Norway reiterated support on Monday for China to have an observer role in Arctic affairs despite a slump in relations since the award of the 2010 Nobel Peace Prize to a Chinese dissident.


Foreign Minister Jonas Gahr Stoere said Oslo’s relations with Beijing would take time to recover after the Norwegian Nobel Committee awarded the prize in October to Liu Xiaobo, serving an 11-year sentence in China for subversion.


At a conference on “Arctic Frontiers” in northern Norway, he told Reuters Oslo favored granting China an observer role at meetings of the Arctic Council, which groups the United States, Russia, Canada and the five Nordic countries.


He said the melting of Arctic sea ice, linked to global warming, was generating interest from China and other Asian countries in future opportunities including a shipping route between the Pacific and the Atlantic.


“Every regional dimension that is linked to transport has a global impact,” he said. “We need to find the right channels … to talk, to cooperate with China. Norway favors China being an observer of the Arctic Council.”


The European Commission is also interested in becoming a full-time observer at the Council. Russia has been among countries reluctant to let in observers.
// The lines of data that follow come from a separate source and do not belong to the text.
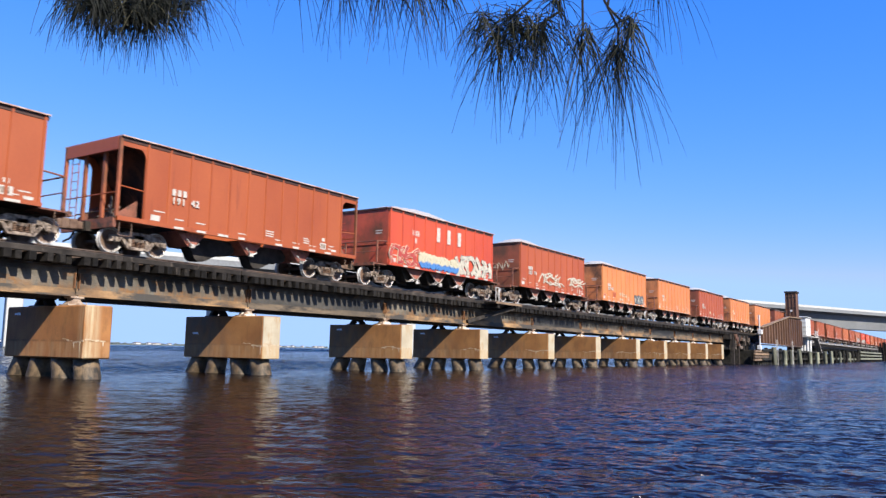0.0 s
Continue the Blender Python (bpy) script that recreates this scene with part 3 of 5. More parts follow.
def build_girders():
    for a, b in zip(PIER_X, PIER_X[1:] + [93.5]):
        length = b - a - 0.05
        h = length / 2
        # some spans take the darker copies of the steel
        shade_toned = a in (20.87, 45.0, 68.05)
        web, flange = (M_WEB_SHADE, M_FLANGE_SHADE) if shade_toned else (M_GIRDER, M_FLANGE)
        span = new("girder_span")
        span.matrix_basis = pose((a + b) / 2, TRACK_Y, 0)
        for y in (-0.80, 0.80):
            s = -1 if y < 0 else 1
            # far web and flange near black: their shade is put into the colour
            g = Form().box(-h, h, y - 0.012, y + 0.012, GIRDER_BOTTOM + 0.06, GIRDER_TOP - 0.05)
            part("web", g.mesh("web", web if s < 0 else M_SHADE_BLACK), span)
            g = Form().box(-h, h, y - 0.17, y + 0.17, GIRDER_BOTTOM, GIRDER_BOTTOM + 0.055)
            g.box(-h, h, y + s * 0.014, y + s * 0.05, GIRDER_BOTTOM + 0.055, GIRDER_BOTTOM + 0.25)
            part("bottom_flange", g.mesh("bottom_flange", flange if s < 0 else M_SHADE_BLACK), span, ("bottom flange toned dark for shade" if shade_toned else "rust-streaked bottom flange") if s < 0 else "bottom flange toned dark for shade")
            g = Form().box(-h, h, y - 0.17, y + 0.17, GIRDER_TOP - 0.05, GIRDER_TOP)
            g.box(-h, h, y + s * 0.014, y + s * 0.045, GIRDER_TOP - 0.20, GIRDER_TOP - 0.05)
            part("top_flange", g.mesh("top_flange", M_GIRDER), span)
            for x in (-h + 0.05, h - 0.05):
                st = Form().box(x - 0.012, x + 0.012, y + s * 0.014, y + s * 0.13, GIRDER_BOTTOM + 0.25, GIRDER_TOP - 0.20)
                part("stiffener", st.mesh("stiffener", M_STIFF), span, "rusty stiffener angle")
        # plate added to make the dark band of shade below the girders
        part("bottom_lateral", Form().box(-h + 0.3, h - 0.3, -0.62, 0.62, GIRDER_BOTTOM - 0.085, GIRDER_BOTTOM - 0.01).mesh("bottom_lateral", M_SHADE_BLACK), span, "added dark plate for the shade below the girders")
        for x in (-h + 0.4, 0, h - 0.4):
            c = Form().rod((x, -0.78, 2.65), (x, 0.78, 3.35), 0.045).rod((x, 0.78, 2.65), (x, -0.78, 3.35), 0.045)
            part("cross_brace", c.mesh("cross_brace", M_GIRDER), span)
        tagged(span, "shade-toned dark steel deck girder span on concrete piers" if shade_toned else "riveted steel deck girder span with rusty bottom flange", "bridge span", "girder spans of the railway bridge")


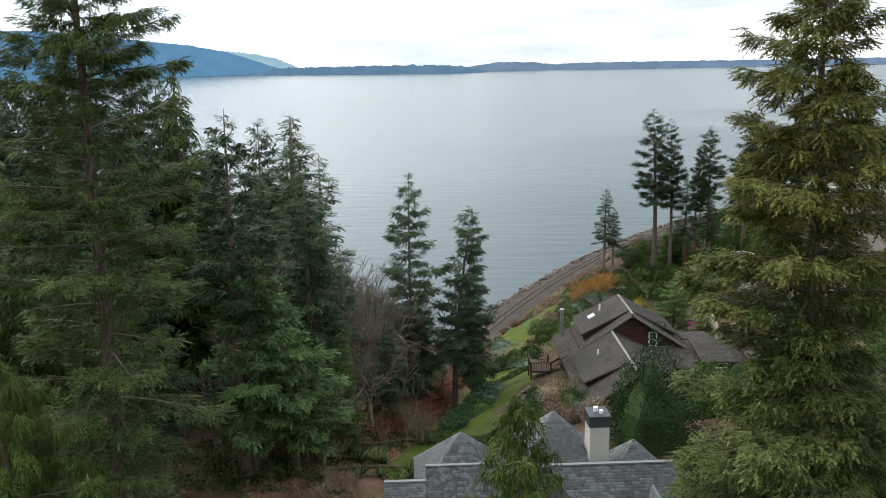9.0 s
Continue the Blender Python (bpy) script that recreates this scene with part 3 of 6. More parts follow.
def land(x, y):
    x, y = np.asarray(x, float), np.asarray(y, float)
    s, u = rail_coords(x, y)
    s = s - 1.3 * np.clip(u - 215, 0, 400)
    z = np.interp(s, [-60, -16, -7, -3.6, 4, 7, 15, 22, 32, 40, 48, 56, 64, 71, 78, 84],
                  [-42, -36, -33.0, -30.4, -30.4, -29.8, -24, -17.5, -14.4, -10.5, -7, -4.4, -2.7, -1.8, -0.5, 0])
    z = z - 7.0 * smooth(18, 34, x) * smooth(84, 102, y) * smooth(20, 44, s)
    pad = smooth(14, 17.5, x) * (1 - smooth(38, 46, x)) * smooth(64, 72, y) * (1 - smooth(93, 100, y))
    z = z * (1 - pad) - 8.2 * pad
    lagoon = smooth(58, 80, u) * smooth(6, 9, s) * (1 - smooth(20, 34, s))
    z = z * (1 - lagoon) - 34.0 * lagoon
    rough = np.sin(x * 0.31 + 1.3) * np.sin(y * 0.27) * 0.16 + np.sin(x * 0.83 + y * 0.4) * np.sin(y * 0.71 - x * 0.2) * 0.07
    z = z + rough * smooth(8, 14, s) * smooth(36, 44, y)
    yard = smooth(-4.2, -2.6, x) * smooth(22.0, 25, y) * (1 - smooth(44, 56, y)) * (1 - smooth(30, 45, x))
    z = z * (1 - yard) - 1.72 * yard
    street = 1 - smooth(15.2, 21, y)
    z = z * (1 - street)
    return z - 0.09 * (1 - smooth(walk_back(x) - 1.35, walk_back(x) - 1.25, y))


def walk_back(x):
    """The inner edge of the pavement."""
    x = np.clip(np.asarray(x, float), -40, 14)
    return 13.85 + 0.125 * x - 0.0045 * x ** 2


def axis_steps(parts):
    return np.concatenate([np.arange(a, b, st) for a, b, st in parts])


gx = axis_steps([(-420, -100, 20), (-100, -40, 4), (-40, 60, 0.7), (60, 140, 2.5), (140, 520, 20)])
gy = axis_steps([(-300, -20, 20), (-20, 8, 3), (8, 40, 0.35), (40, 150, 0.9), (150, 300, 2.5), (300, 700, 20)])
GX, GY = np.meshgrid(gx, gy)
GZ = land(GX, GY)
gi = (np.arange(len(gy) - 1)[:, None] * len(gx) + np.arange(len(gx) - 1)[None]).ravel()
gt = np.concatenate([np.c_[gi, gi + 1, gi + len(gx) + 1], np.c_[gi, gi + len(gx) + 1, gi + len(gx)]])
ground = tagged(obj("ground", tri_mesh("ground", np.c_[GX.ravel(), GY.ravel(), GZ.ravel()], gt), "duff", smooth=True), "brown forest soil with fallen needles and leaf litter", "ground", kind="structure")

rr_ = np.concatenate([[0.0], np.geomspace(30, 4850, 60)])
aa_ = np.linspace(0, 2 * np.pi, 97)[:-1]
WR, WA = np.meshgrid(rr_[1:], aa_, indexing="ij")


def far_rise(share):
    """How far the sea's distant edge stands above its near level, by direction."""
    return 31 + np.interp(share, [-0.54, -0.24, 0.03, 0.08, 0.54], [-8, 18, 25, 28, 39])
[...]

Angered by the award of the Nobel Prize to Liu, Beijing has indefinitely postponed the next round of talks with Oslo on a bilateral trade deal which Norway has long hoped could be a model for other European countries.


“We are still at a political low. We are not pushing agendas at the moment, we have to take note of China’s reaction,” Stoere said. “A lot of economic activity is going on, a lot of trade,” between the two despite the deadlock, he said.


Stoere said Oslo had stressed to Beijing that the five-member Nobel Committee, whose chairman is a former Prime Minister, was appointed by Norway’s parliament to act independently of the government.


“We take note of China making the link between Norway and this decision. We have made our point clear on that. And then we need to take time,” he said. He did not spell out how long he expected the standoff to last.


On January 11, Norway’s Trade Minister Trond Giske said the government had “the ambition to land the trade deal during 2011.”.


Norwegian exports to China fell by 10.1 percent in 2010 to 13.5 billion Norwegian crowns ($2.32 billion) while imports rose by 17.4 percent to 37.6 billion, Norway’s statistics agency said last week.